Für das Streitjahr 2013 stellte die Außenprüfung fest, dass der im Fahrtenbuch enthaltene Kilometerstand nicht den Kilometerständen laut Werkstattrechnungen entsprach und erhöhte den Bruttoarbeitslohn des Klägers unter Anwendung der 1%-Regelung.

Die hiergegen gerichtete Klage hatte keinen Erfolg:

Der Kläger hat im Streitfall nachgewiesen, dass er das vorgelegte Fahrtenbuch zeitnah geführt hat. Es reicht nicht aus, dass nur die Fahrten mit den per GPS ermittelten Geo-Daten selbst zeitnah aufgezeichnet worden sind.

Vielmehr müssen alle Angaben, die für ein ordnungsgemäßes Fahrtenbuch erforderlich sind, zeitnah in das Fahrtenbuch eingetragen werden. Daher sind vorliegend die Fahrtenbücher zu verwerfen.

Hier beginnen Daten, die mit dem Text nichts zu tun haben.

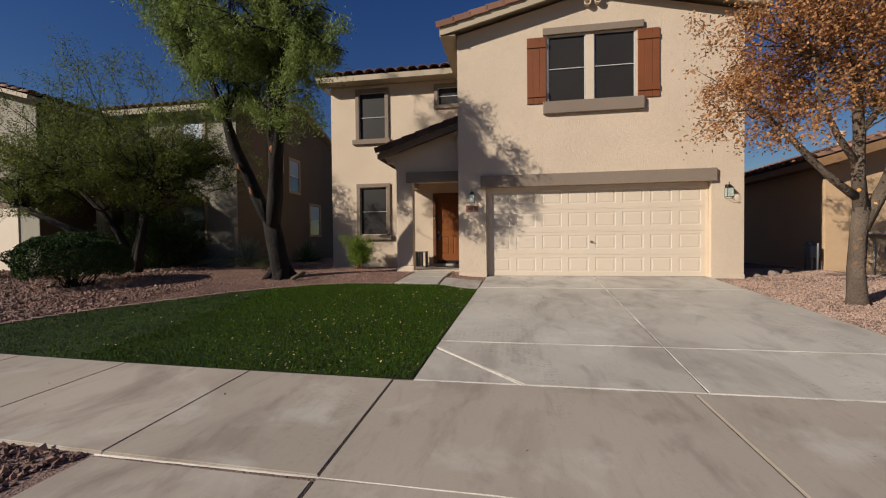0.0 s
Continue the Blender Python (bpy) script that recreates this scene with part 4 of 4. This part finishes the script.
# rusty tree on the gravel by the drive
def rusty_tree():
    rng = np.random.default_rng(21)
    t = thing("tree", "small pruned tree with rusty dry leaves on red gravel", "tree")
    V, F = [], []
    tube(V, F, [(4.94, 7.35, 0.26), (4.93, 7.35, 0.42), (4.93, 7.36, 0.9), (4.95, 7.36, 1.4), (4.98, 7.37, 1.85)], [0.19, 0.13, 0.105, 0.10, 0.105], 14)
    limbs = [
        ([(4.95, 7.36, 1.98), (4.58, 7.34, 2.30), (4.24, 7.3, 2.63), (3.95, 7.3, 2.98), (3.55, 7.25, 3.4)], [0.065, 0.055, 0.05, 0.04, 0.025]),
        ([(4.98, 7.37, 1.8), (4.93, 7.36, 2.4), (4.95, 7.36, 3.0), (4.85, 7.3, 3.7), (4.7, 7.3, 4.5)], [0.10, 0.085, 0.075, 0.055, 0.03]),
        ([(4.97, 7.37, 1.50), (5.32, 7.38, 2.2), (5.62, 7.4, 3.0), (5.75, 7.4, 3.7), (5.8, 7.4, 4.5)], [0.10, 0.085, 0.07, 0.05, 0.03]),
        ([(4.94, 7.36, 2.5), (4.62, 7.3, 2.95), (4.35, 7.25, 3.5), (4.2, 7.2, 4.2)], [0.05, 0.045, 0.035, 0.02]),
        ([(5.5, 7.4, 2.7), (5.95, 7.45, 3.0), (6.4, 7.5, 3.4), (6.8, 7.5, 4.0)], [0.05, 0.04, 0.03, 0.02]),
        ([(4.95, 7.36, 3.0), (5.2, 7.2, 3.5), (5.3, 7.1, 4.2)], [0.05, 0.04, 0.02]),
    ]
    for p, r in limbs:
        tube(V, F, p, r, 10)
    mesh_object("trunk", V, F, BARK_G, t, smooth=True)
    V, F, tips = [], [], []
    starts = [q for p, r in limbs for q in p[2:]]
    C = (4.75, 7.35, 4.55)
    goals = ellipsoid_goals(95, C, (2.05, 1.9, 1.75), rng, -0.75, 0.25)
    goals += [(2.65, 7.2, 3.7), (2.9, 7.0, 3.2), (2.6, 7.4, 4.2), (3.3, 7.0, 3.0), (2.9, 7.4, 4.7), (6.9, 7.3, 3.3), (6.5, 7.4, 2.9), (6.2, 7.2, 2.8)]
    for g in goals:
        s = min(starts, key=lambda q: (Vector(q) - Vector(g)).length + rng.uniform(0, 0.7))
        branch_out(V, F, s, 0.016, [g], rng, tips, 5, 0.42, 0.07, 0.1)
    tagged(mesh_object("branchwork", V, F, BARK_G, t, smooth=True), kind="stuff")
    tips = np.array(tips)
    green = (tips[:, 0] > 5.3)
    leaf_mesh("crown", strands(tips[~green], 38, 0.10, 0.06, rng), 0.055, 0.036, LEAF_O, t, rng, label="rusty orange dry leaves")
    leaf_mesh("crown", strands(tips[green], 40, 0.10, 0.06, rng), 0.055, 0.034, LEAF_Y, t, rng, label="olive green leaves")
    for c, n in (((4.868, 7.285, 1.22), (-0.7, -0.7, 0)), ((4.905, 7.265, 1.36), (-0.4, -0.9, 0)), ((4.860, 7.292, 0.98), (-0.8, -0.6, 0)), ((4.93, 7.262, 1.10), (-0.2, -1, 0))):
        V, F = [], []
        c, n = Vector(c), Vector(n).normalized()
        tube(V, F, [c - n * 0.05, c - n * 0.002, c + n * 0.006], [0.040, 0.034, 0.022], 10)
        mesh_object("pruning_scar", V, F, SCAR, t)
    for c in ((4.895, 7.290, 2.12), (5.125, 7.305, 1.90)):
        V, F = [], []
        tube(V, F, [Vector(c) + Vector((0.05, 0.05, 0)), c], [0.030, 0.027], 10)
        tagged(mesh_object("cut_branch", V, F, CUT, t), "fresh orange saw cut")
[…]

Das Steckmodul und die dazugehörige Datenbank haben nur die Fahrten mit den durch das GPS-Modul ermittelbaren Angaben (Ort und Zeit des Beginns und des Endes der Fahrt) der Fahrten, die nicht als privat gekennzeichnet worden sind, im Rahmen der technischen Verfügbarkeit des Gerätes (nicht ausgeschaltet und nicht gestört) aufgezeichnet und in einer zentralen Datenbank gespeichert.

Die zusätzlich unverzichtbaren Angaben zu den jeweils aufgesuchten Kunden oder Geschäftspartnern oder – wenn solche nicht vorhanden sind – die Angabe des konkreten Gegenstandes der dienstlichen Verrichtung mussten von dem Anwender ergänzt werden. Diese Angaben konnte das Programm ohne die Mitwirkung des Klägers den Fahrten nicht zuordnen. Dazu musste/konnte der Anwender für wiederkehrende Fahrten oder Fahrtrouten Vorbelegungen definieren oder die Fahrtanlässe individuell zuordnen. Diese unerlässlichen Ergänzungen zu den betrieblichen Anlässen der Fahrten müssen für ein ordnungsgemäßes Fahrtenbuch ebenfalls zeitnah erfolgen.

Die Fahrtenbücher des Klägers enthalten ausdrücklich keine Angaben dazu, wann diese Angaben zu den Fahrtanlässen in der Datenbank ergänzt worden sind.

Darüber hinaus sind die Fahrtenbücher insgesamt als nicht ordnungsgemäß zu verwerfen, weil der Kläger die tatsächlichen Kilometerstände nach den Tachos der Fahrzeuge niemals im Streitzeitraum den rechnerisch ermittelten Tachoständen in den Daten des elektronischen Fahrtenbuches gegenübergestellt hat.

Hinweis:

Die Nichtzulassungsbeschwerde gegen die Entscheidung ist beim BFH unter dem Az. VI B 25/19 anhängig. Der Volltext des Urteils ist in der Entscheidungsdatenbank der niedersächsischen Justiz veröffentlicht.